98. N. Ya'qub berkata: "Aku akan memohonkan ampun bagimu kepada Tuhanku. Sesungguhnya Dia-lah Yang Maha Pengampun lagi Maha Penyayang".

Di sini nampak jelas bahwa sudah sangat lumrah memohon sesuatu kepada Allah SWT dengan menggunakan perantara orang yang mulia kedudukannya di sisi Allah SWT. Bahkan QS 17:57 dengan jelas mengistilahkan "ayyuhum aqrabu", yakni memilih orang yang lebih dekat (kepada Allah SWT) ketika berwasilah.

3. Ummat Nabi Musa AS berdoa menginginkan selamat dari adzab Allah SWT dengan meminta bantuan Nabi Musa AS agar berdoa kepada Allah SWT untuk mereka.
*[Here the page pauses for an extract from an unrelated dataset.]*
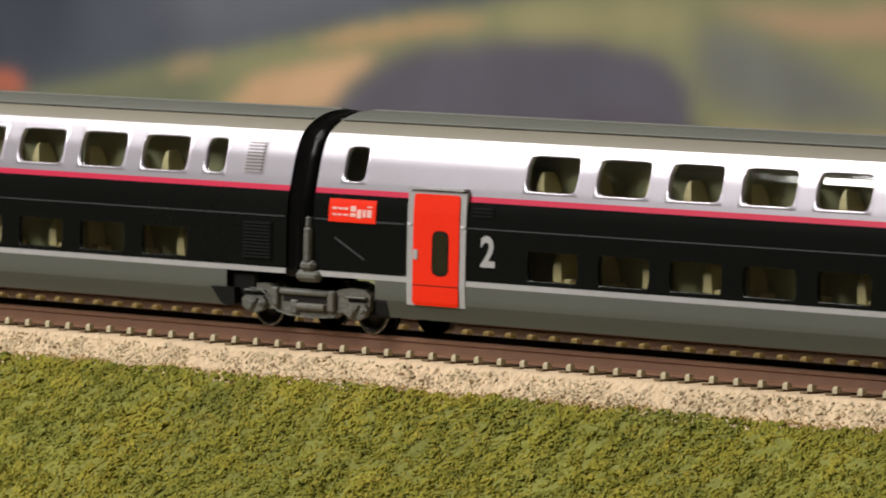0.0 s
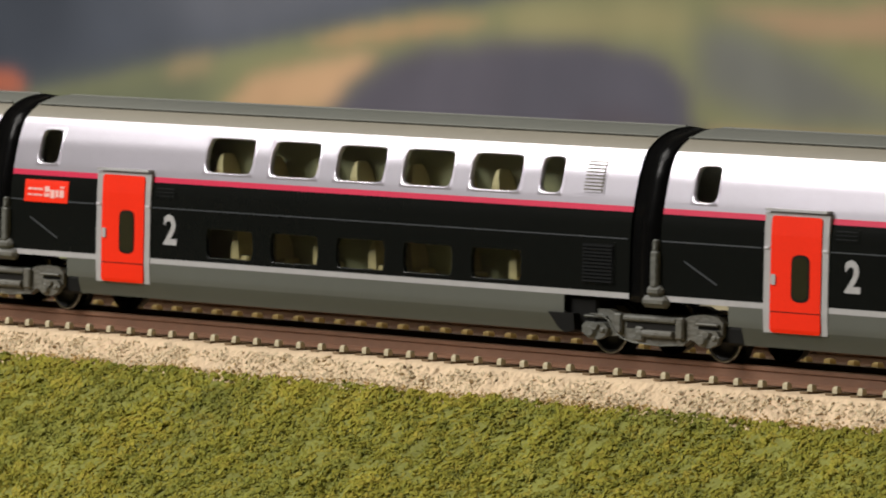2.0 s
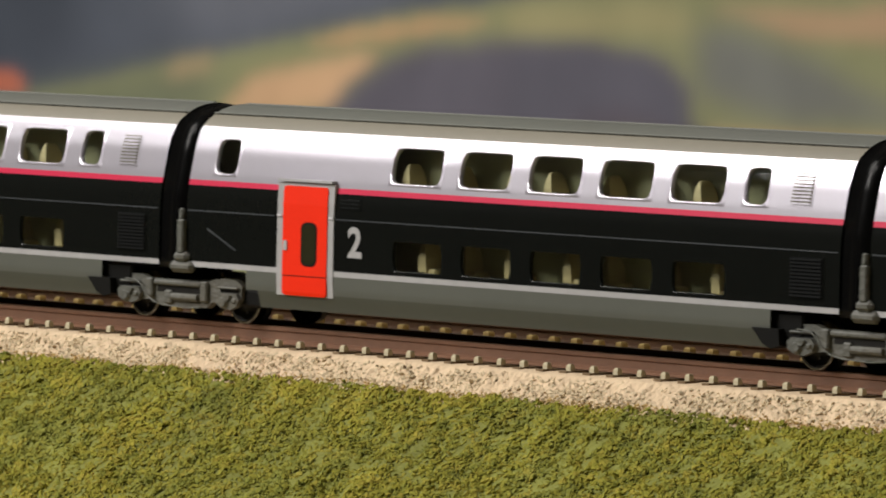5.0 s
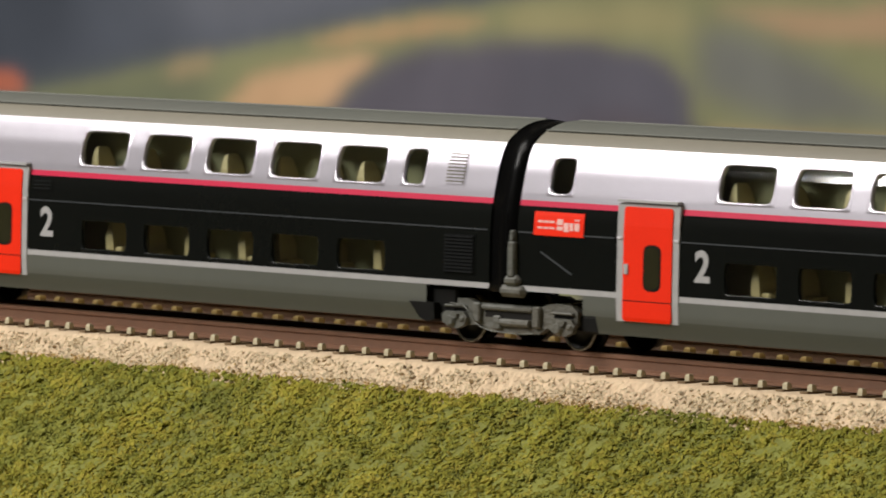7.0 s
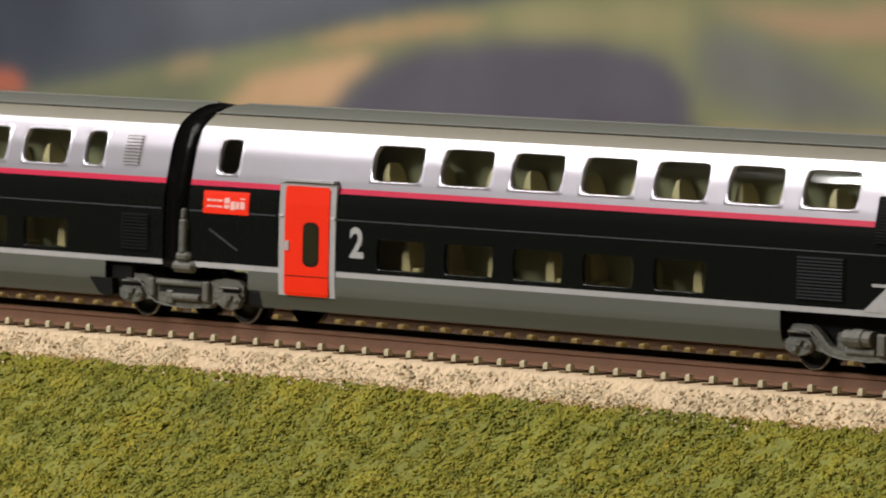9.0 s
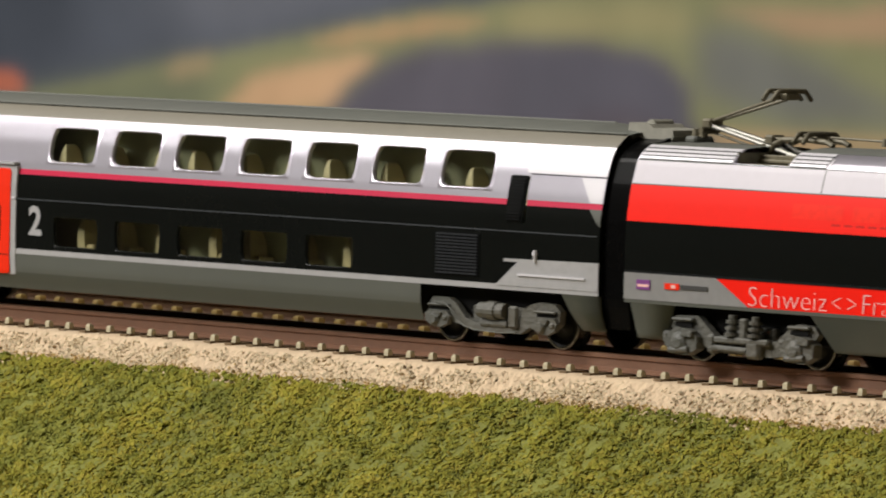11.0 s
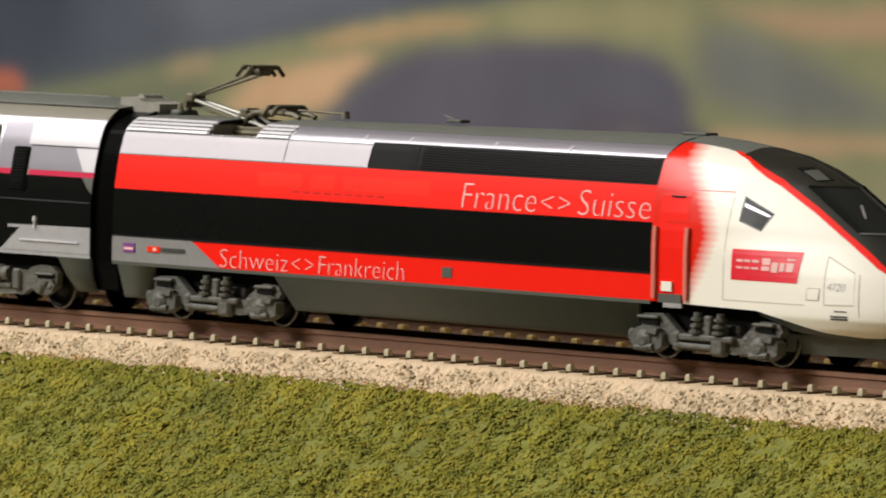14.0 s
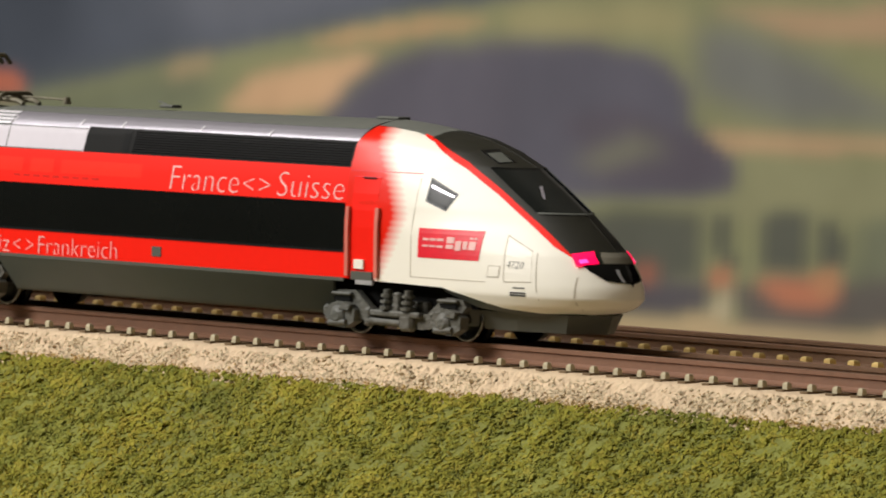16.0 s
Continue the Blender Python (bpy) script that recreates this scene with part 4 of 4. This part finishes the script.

Bahkan secara eksplisit menyebutkan kedudukan N. Musa AS (sebagai Nabi dan Utusan Allah SWT) sebagai wasilah terkabulnya doa mereka. Hal ini ditegaskan QS 7:134 dengan istilahبِمَا عَهِدَ عِندَكَDengan (perantaraan) sesuatu yang diketahui Allah ada pada sisimu (kenabian).
Demikian pula hal yang dialami oleh Nabi Adam AS, sebagaimana QS 2:37

فَتَلَقَّى آدَمُ مِن رَّبِّهِ كَلِمَاتٍ فَتَابَ عَلَيْهِ إِنَّهُ هُوَ التَّوَّابُ الرَّحِيمُ

"Kemudian Nabi Adam menerima beberapa kalimat dari Tuhannya, maka Allah menerima taubatnya. Sesungguhnya Allah Maha Penerima taubat lagi Maha Penyayang."Kalimat yang dimaksud di atas, sebagaimana diterangkan oleh ahli tafsir berdasarkan sejumlah hadits adalah tawassul kepada Nabi Muhammad SAW, yang sekalipun belum lahir namun sudah dikenalkan namanya oleh Allah SWT, sebagai nabi akhir zaman.
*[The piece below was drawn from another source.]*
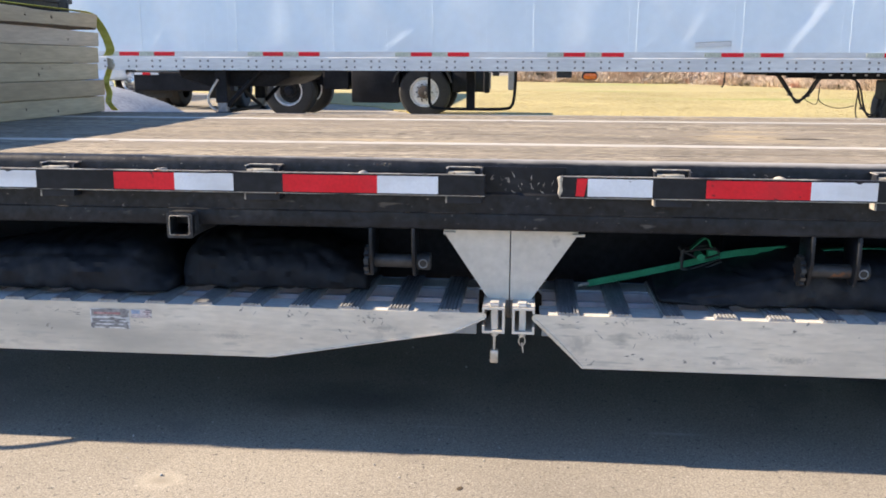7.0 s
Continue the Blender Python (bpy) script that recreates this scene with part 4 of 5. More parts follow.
def ramp(x, label, paper):
    r = thing("loading_ramp", (x + 1.2, 0.2, 0.295), label, "loading ramp", "ramps under the trailer")
    side = [(0.068, 0.440), (0.068, 0.452), (0.074, 0.456), (2.404, 0.456), (2.409, 0.450), (2.409, 0.442), (2.306, 0.393), (1.738, 0.296), (0.218, 0.294)]
    for y, s in ((0.022, 1), (0.452, -1)):
        bm = bmesh.new()
        prism(bm, [(x + a, b) for a, b in side], "y", y, y + s * 0.006)
        part("top_flange", box(bmesh.new(), x + 0.09, x + 2.38, min(y + s * 0.0065, y + s * 0.112), max(y + s * 0.0065, y + s * 0.112), 0.448, 0.4545, 0.001), M_FLANGE, r)
        box(bm, x + 0.24, x + 1.73, min(y + s * 0.006, y + s * 0.04), max(y + s * 0.006, y + s * 0.04), 0.295, 0.302)
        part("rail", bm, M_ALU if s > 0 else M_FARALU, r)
    for y in (0.205, 0.330):
        bm = box(bmesh.new(), x + 0.10, x + 2.37, y, y + 0.006, 0.335, 0.4502, 0.001)
        box(bm, x + 0.10, x + 2.37, y + 0.0062, y + 0.018, 0.446, 0.4502, 0.001)
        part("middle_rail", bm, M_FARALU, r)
    # bent lips along the sloping lower edges
    for a, b in (((0.078, 0.4405), (0.222, 0.2955)), ((1.738, 0.2972), (2.306, 0.3942)), ((2.306, 0.3942), (2.405, 0.4415))):
        part("edge_lip", rod(bmesh.new(), [(x + a[0], 0.0205, a[1]), (x + (a[0] + b[0]) / 2 + 0.004, 0.0195, (a[1] + b[1]) / 2 + 0.001), (x + b[0], 0.0205, b[1])], 0.0026, 8), M_ALU, r)
    scuffs(x, r)
    tmp = bmesh.new()
    prof = [(-0.033, 0.4505), (0.033, 0.4505), (0.033, 0.4600)]
    for k in range(5, -1, -1):
        a = -0.030 + k * 0.0105
        prof += [(a + 0.0090, 0.4600), (a + 0.0072, 0.4652), (a + 0.0018, 0.4652), (a, 0.4600)]
    prism(tmp, prof + [(-0.033, 0.4600)], "y", 0.024, 0.450)
    rung = part("rung", tmp, M_RUNG, r)
    rung.location.x = x + 0.175
    for k in range(1, 15):
        again(rung, r, 0.1515 * k)
    a = x + 1.178
    lab = part("label", box(bmesh.new(), a, a + 0.126, 0.0208, 0.0218, 0.373, 0.436), paper, r, "scuffed product label with unreadable print")
    part("print_block", box(bmesh.new(), a + 0.004, a + 0.122, 0.0202, 0.0207, 0.412, 0.434), M_GREYINK, lab)
    for z, w in ((0.402, 0.11), (0.392, 0.10), (0.381, 0.11)):
        part("print_line", box(bmesh.new(), a + 0.006, a + 0.006 + w, 0.0202, 0.0207, z - 0.003, z + 0.003), M_GREYINK, lab)
    part("headline", box(bmesh.new(), a + 0.012, a + 0.098, 0.0196, 0.0201, 0.418, 0.425), M_FADEDRED, lab)
    flag = part("flag_label", box(bmesh.new(), a + 0.13, a + 0.198, 0.0208, 0.0218, 0.409, 0.436), M_LABELW if x < 1 else M_LABEL, r, "faded small label with a striped flag")
    part("canton", box(bmesh.new(), a + 0.134, a + 0.160, 0.0202, 0.0207, 0.422, 0.434), M_FADEDBLUE, flag)
    for k in range(4):
        part("stripe", box(bmesh.new(), a + (0.162 if k > 1 else 0.134), a + 0.194, 0.0202, 0.0207, 0.411 + k * 0.0062, 0.414 + k * 0.0062), M_FADEDPINK, flag)
    return r, a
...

4. Bertawassul ini juga diajarkan oleh Allah SWT di QS 4:64 bahkan dengan janji taubat mereka pasti akan diterima. Syaratnya, yakni mereka harus datang ke hadapan Rasulullah dan memohon ampun kepada Allah SWT di hadapan Rasulullah SAW yang juga mendoakannya.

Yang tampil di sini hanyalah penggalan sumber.